Any consideration of political behavior, whether in cyberspace or offline, needs to take into account normative concerns about citizenship. According to political philosopher Robert Dahl (1989), the ideal democratic process not only comprises enlightened citizens who are aware of their self-interests, but also allows these individuals to engage in the decision-making process. Equally importantly, this democratic process includes all citizens. Unfortunately, decades of research have shown that societies fall short of these ideals: citizens vary in how much they know or care about social and political issues; their access to information depends in part on intellectual capital and technological access; and resources are unevenly distributed such that those in higher socioeconomic strata tend to be more participatory (Verba, Schlozman, & Brady, 1995). This view of citizens is one that has pervaded the scholarship on political participation, or acts that involve citizens communicating their interests and preferences to elected leaders and other elites.

Interestingly, this view of citizens communicating vertically – that is, directly to structures of formal political power, whether through voting, contacting and official, or donating money to a candidate – neglects other domains in which individuals can engage with the world around them. Individuals can also take action toward the good of the community to which they belong. These acts of civic participation entail horizontal communication between citizens, and like political participation, are undertaken with the public good in mind (Moy & Hussain, 2011). Citizens therefore are able to work amongst themselves and communicate with elites in attempting to effect change.

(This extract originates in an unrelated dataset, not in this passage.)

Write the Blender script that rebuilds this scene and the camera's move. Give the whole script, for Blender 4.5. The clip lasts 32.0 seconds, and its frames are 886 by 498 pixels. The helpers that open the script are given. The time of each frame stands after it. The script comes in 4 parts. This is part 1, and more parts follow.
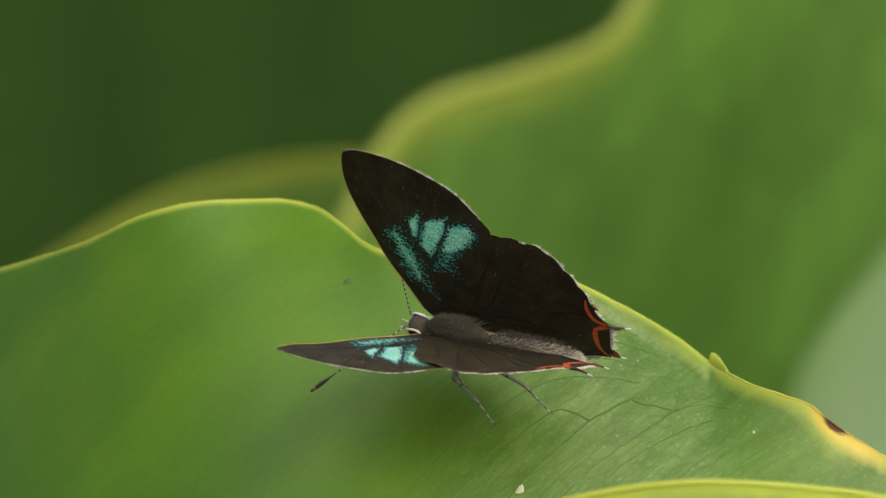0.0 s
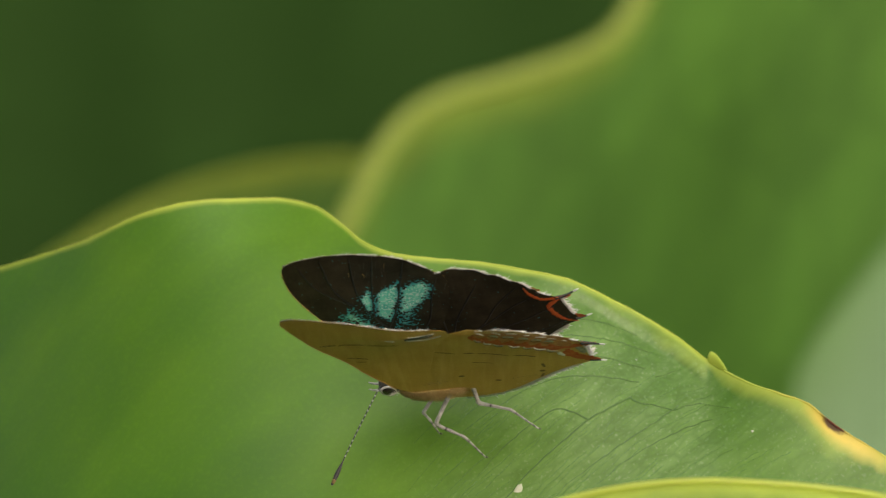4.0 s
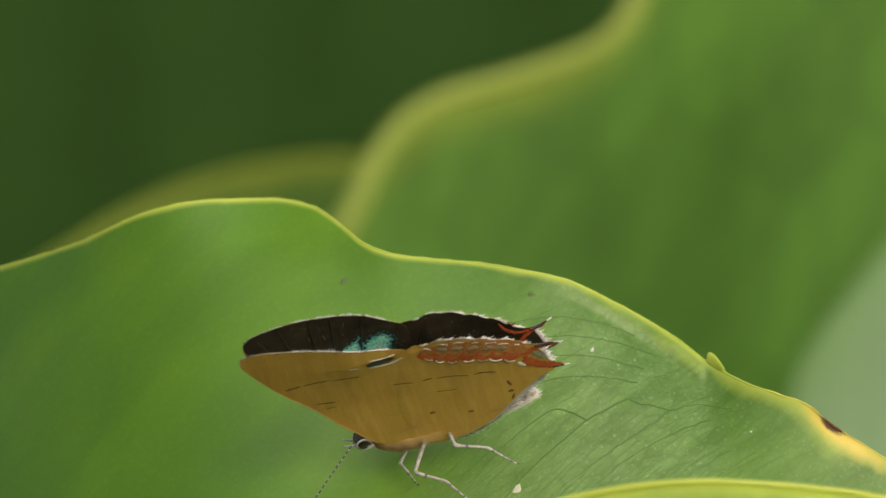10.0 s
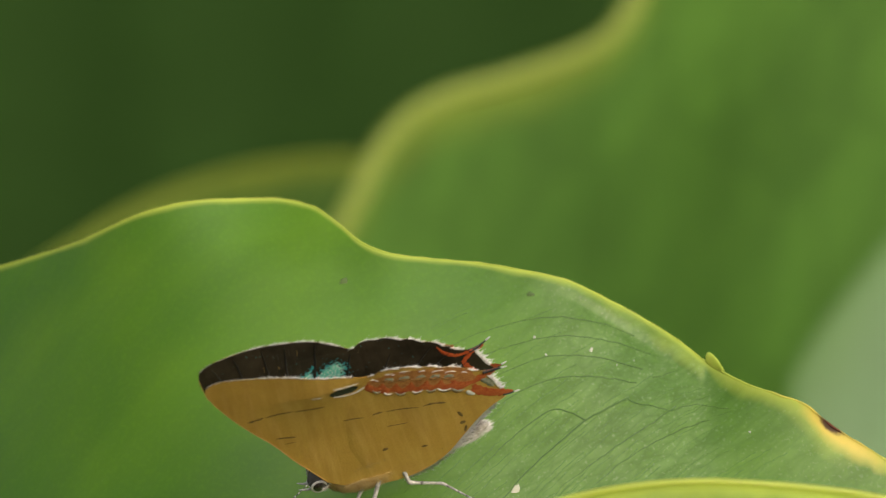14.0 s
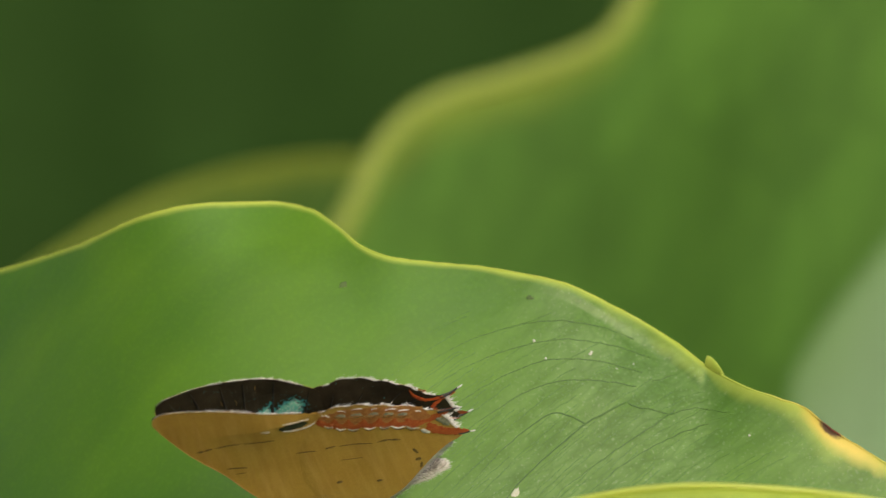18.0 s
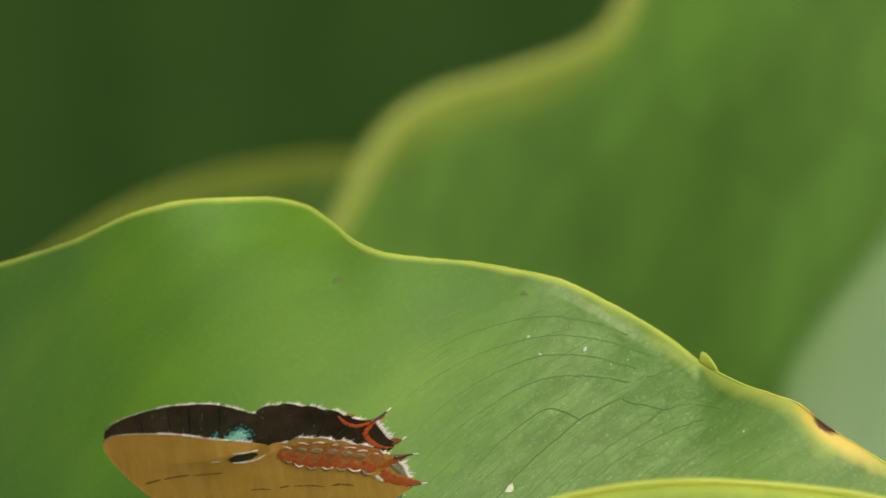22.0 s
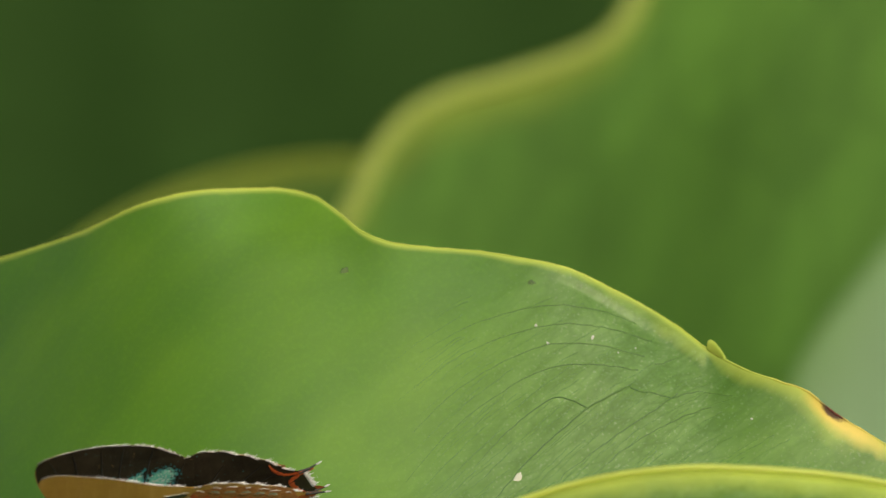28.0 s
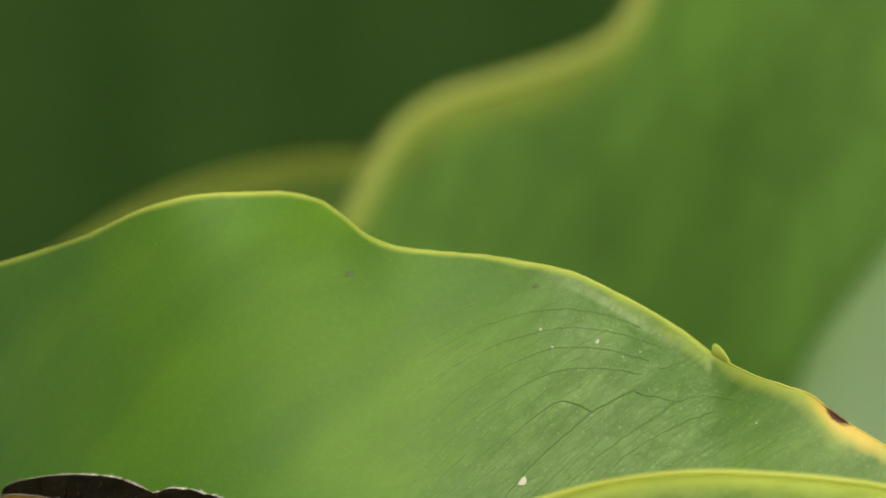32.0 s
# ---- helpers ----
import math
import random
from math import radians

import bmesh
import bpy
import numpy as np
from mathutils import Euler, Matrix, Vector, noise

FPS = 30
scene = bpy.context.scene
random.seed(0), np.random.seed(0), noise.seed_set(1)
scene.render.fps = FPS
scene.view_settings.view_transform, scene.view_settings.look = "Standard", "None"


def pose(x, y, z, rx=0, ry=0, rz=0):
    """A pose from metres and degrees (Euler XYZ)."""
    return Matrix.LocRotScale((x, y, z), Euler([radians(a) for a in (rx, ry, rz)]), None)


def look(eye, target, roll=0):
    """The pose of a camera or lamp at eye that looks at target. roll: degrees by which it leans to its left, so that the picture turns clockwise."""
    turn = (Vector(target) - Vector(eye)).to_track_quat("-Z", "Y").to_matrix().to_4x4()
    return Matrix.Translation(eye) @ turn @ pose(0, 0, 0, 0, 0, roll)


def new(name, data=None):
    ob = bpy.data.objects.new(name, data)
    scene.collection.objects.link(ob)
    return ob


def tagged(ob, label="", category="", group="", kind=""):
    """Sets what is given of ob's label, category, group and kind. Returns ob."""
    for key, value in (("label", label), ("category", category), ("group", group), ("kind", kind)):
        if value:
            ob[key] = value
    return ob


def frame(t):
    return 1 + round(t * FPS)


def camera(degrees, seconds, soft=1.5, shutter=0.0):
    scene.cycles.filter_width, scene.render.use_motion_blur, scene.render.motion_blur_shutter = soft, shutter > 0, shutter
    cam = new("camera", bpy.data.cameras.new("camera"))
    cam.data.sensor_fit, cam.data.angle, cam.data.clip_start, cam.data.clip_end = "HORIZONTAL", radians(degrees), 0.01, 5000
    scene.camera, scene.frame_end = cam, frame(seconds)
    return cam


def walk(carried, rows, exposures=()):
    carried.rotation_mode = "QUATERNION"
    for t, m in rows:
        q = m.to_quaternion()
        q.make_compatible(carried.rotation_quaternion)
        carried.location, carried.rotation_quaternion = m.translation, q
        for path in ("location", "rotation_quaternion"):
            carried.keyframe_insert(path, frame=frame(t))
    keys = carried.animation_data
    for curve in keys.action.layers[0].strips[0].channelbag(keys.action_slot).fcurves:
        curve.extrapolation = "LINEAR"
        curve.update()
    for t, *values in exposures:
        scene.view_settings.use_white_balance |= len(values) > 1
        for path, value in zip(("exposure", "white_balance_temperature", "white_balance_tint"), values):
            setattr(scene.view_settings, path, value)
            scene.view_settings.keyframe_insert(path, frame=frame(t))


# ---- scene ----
# All plant and insect sizes below are in millimetres about a centre 0.6 m above the ground.
MM = 0.001
CENTRE = Vector((0, 0, 0.6))


def mm(x, y, z):
    """Millimetres about the centre, as a place in the world."""
    return CENTRE + Vector((x, y, z)) * MM


# seconds, the point that the camera faces, the rise of the leaf (mm) and its turn (degrees)
SWAY = [
    (0, -0.1, -0.15, 0.01),
    (0.5, -0.18, -0.09, -0.2),
    (1, -0.01, -0.03, -0.13),
    (1.5, 0.28, -0.12, 0.17),
    (2, 0.57, -0.24, 0.48),
    (2.5, 0.48, -0.18, 0.51),
    (3, 0.26, -0.23, 0.18),
    (3.5, -0.06, -0.08, -0.01),
    (4, -0.01, -0.09, 0),
    (4.5, 0.1, -0.09, 0.01),
    (5, 0.2, -0.11, 0.02),
    (5.5, 0.25, -0.13, 0.03),
    (6, -0, -0.26, 0.01),
    (6.5, -0.01, -0.04, -0.03),
    (7, 0.15, 0.14, -0.01),
    (7.5, 0.41, 0.01, 0.03),
    (8, 0.23, -0.16, 0.05),
    (8.5, 0.08, -0.09, 0.02),
    (9, -0, -0, -0),
    (9.5, 0.03, -0.01, 0.03),
    (10, 0.08, -0.11, 0.06),
    (10.5, 0.15, -0.15, 0.09),
    (11, 0.18, -0.16, 0.07),
    (11.5, 0.07, 0.09, -0.01),
    (12, -0.2, 0.22, -0.09),
    (12.5, -0.34, 0.23, -0.1),
    (13, -0.14, 0.18, -0.05),
    (13.5, 0.01, -0.07, 0.03),
    (14, 0.15, -0.11, 0.09),
    (14.5, 0.15, -0.06, 0.07),
    (15, 0.14, -0.06, 0.07),
    (15.5, 0.13, -0.07, 0.06),
    (16, 0.11, -0.09, 0.06),
    (16.5, 0.1, -0.12, 0.06),
    (17, 0.33, -0.31, 0.1),
    (17.5, 0.41, -0.35, 0.13),
    (18, 0.18, -0.36, 0.07),
    (18.5, -0, -0.28, 0.02),
    (19, 0.07, -0.08, -0),
    (19.5, 0.14, 0.11, -0.04),
    (20, -0.02, 0.22, -0.1),
    (20.5, -0.11, 0.2, -0.13),
    (21, -0.05, 0.08, -0.07),
    (21.5, 0.33, 0.06, 0.04),
    (22, 0.56, -0.06, 0.13),
    (22.5, 0.68, -0.23, 0.17),
    (23, 0.97, -0.16, 0.12),
    (23.5, 0.48, -0.11, 0.1),
    (24, 0.6, 0.08, 0.07),
    (24.5, 0.84, 0.16, 0.08),
    (25, 0.98, 0, 0.12),
    (25.5, 0.99, -0.05, 0.01),
    (26, 0.83, -0.01, -0.05),
    (26.5, 0.46, 0.1, -0.09),
    (27, 0.1, 0.26, -0.12),
    (27.5, -0.07, 0.43, -0.17),
    (28, 0.09, 0.68, -0.22),
    (28.5, 0.29, 0.62, -0.16),
    (29, 0.28, 0.49, -0.14),
    (29.5, 0.02, 0.45, -0.2),
    (30, -0.25, 0.51, -0.26),
    (30.5, -0.42, 0.64, -0.28),
    (31, -0.47, 0.71, -0.27),
    (31.5, -0.39, 0.61, -0.21),
    (32, -0.23, 0.41, -0.18),
]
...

The notion that individuals are active members of a social or political system is key in the study of e-participation, a term that includes both horizontal and vertical acts of communication. With this in mind, we describe how individuals interact with digital media to activate various nodes of citizenship. We focus less on the traditional, vertical forms of communication and more on the newly manifest horizontal forms of communication; the latter, after all, bring politics closer to home and have greater potential to engage the citizenry. Our navigation of this complex domain of cyber-behavior involves various subsets of e-participation: the consumption of online media content that leads to political knowledge; the expressing of one’s political perspectives through digital channels; the creation and sharing of civic content now taking place via digital media; and the use of digital media to build support for social movements and to confront official power.